# Raw data start

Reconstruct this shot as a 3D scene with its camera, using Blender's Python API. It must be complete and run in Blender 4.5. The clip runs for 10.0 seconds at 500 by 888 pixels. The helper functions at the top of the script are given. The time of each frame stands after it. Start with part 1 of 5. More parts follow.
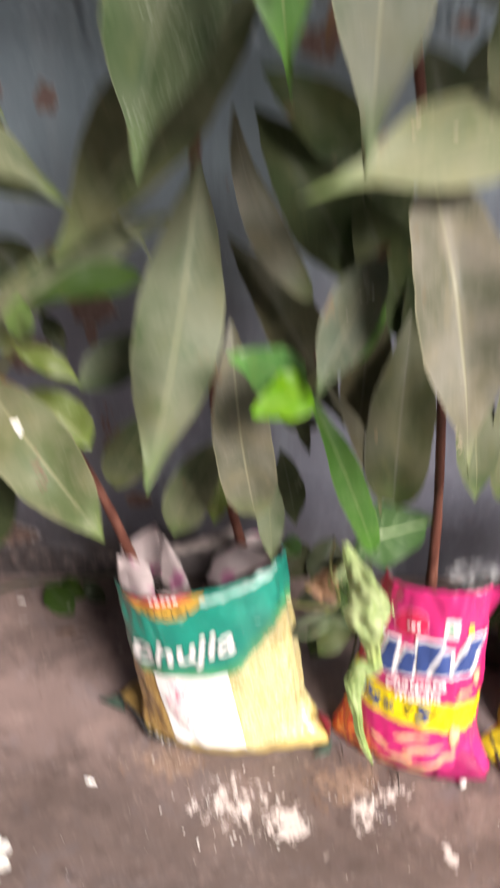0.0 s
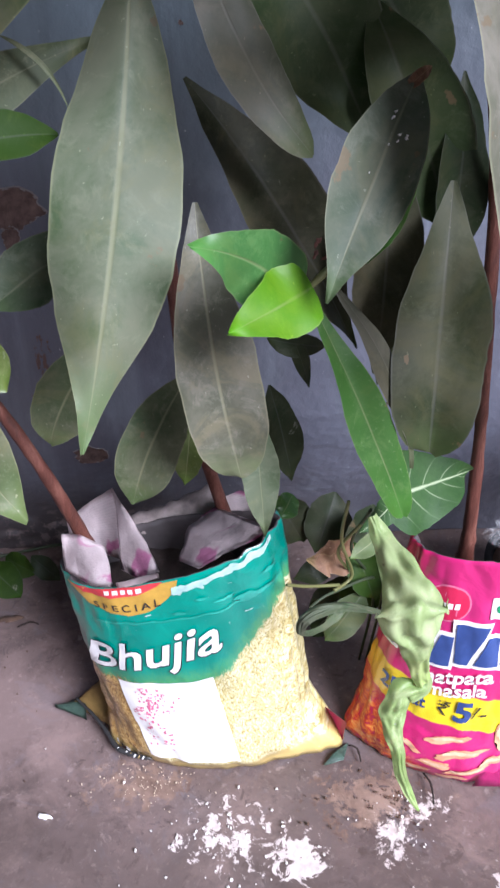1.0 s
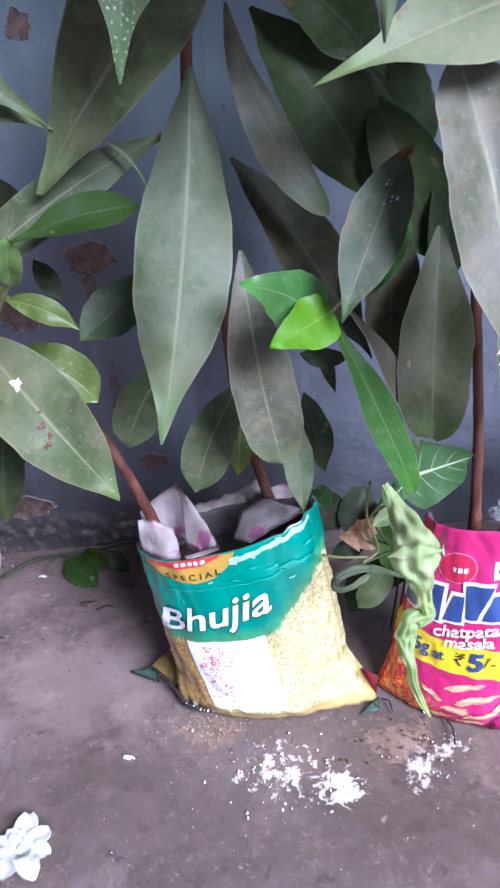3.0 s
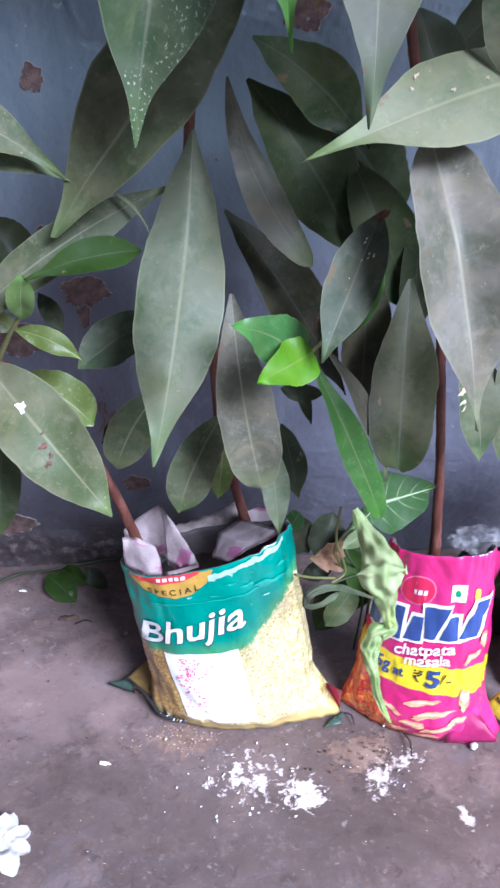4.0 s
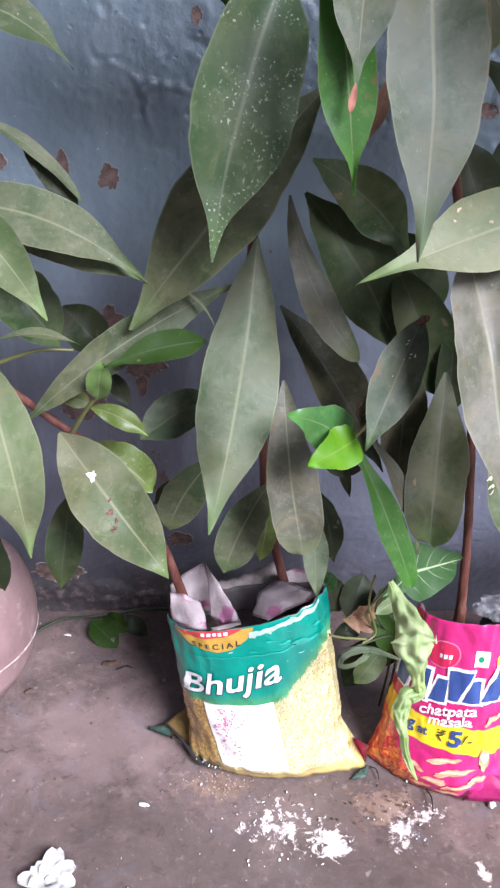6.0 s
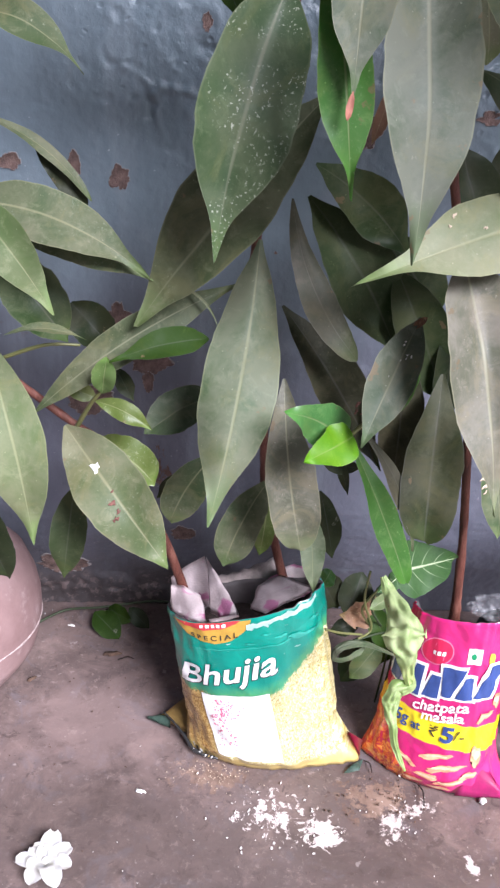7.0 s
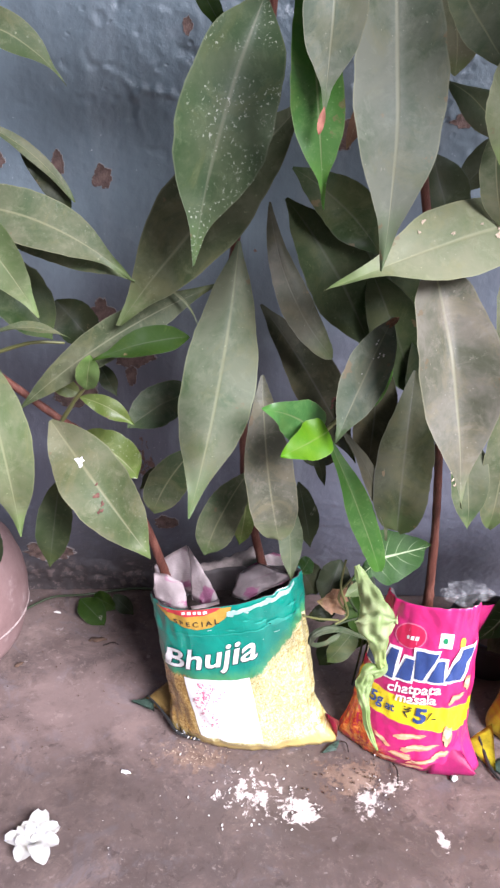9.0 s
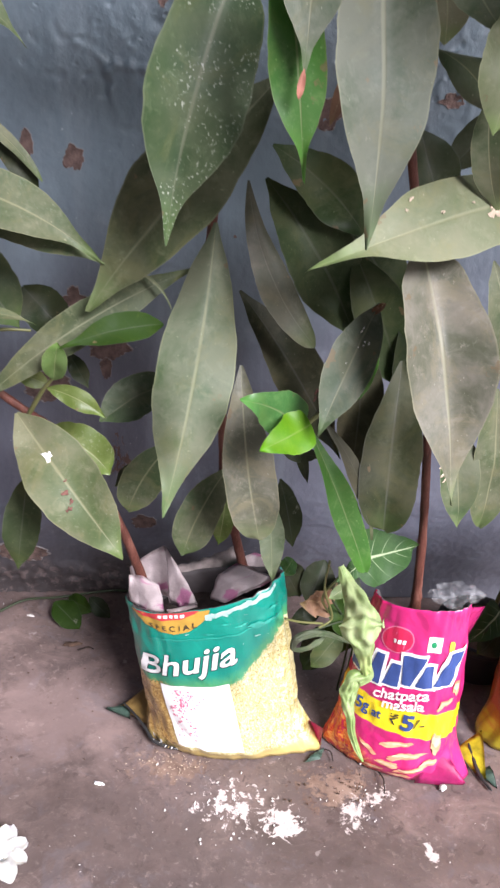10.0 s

# Raw data end

### [What you should do]
Give every line back word for word and leave the pictures out.

### [Reply to the task]
Reconstruct this shot as a 3D scene with its camera, using Blender's Python API. It must be complete and run in Blender 4.5. The clip runs for 10.0 seconds at 500 by 888 pixels. The helper functions at the top of the script are given. The time of each frame stands after it. Start with part 1 of 5. More parts follow.
0.0 s
1.0 s
3.0 s
4.0 s
6.0 s
7.0 s
9.0 s
10.0 s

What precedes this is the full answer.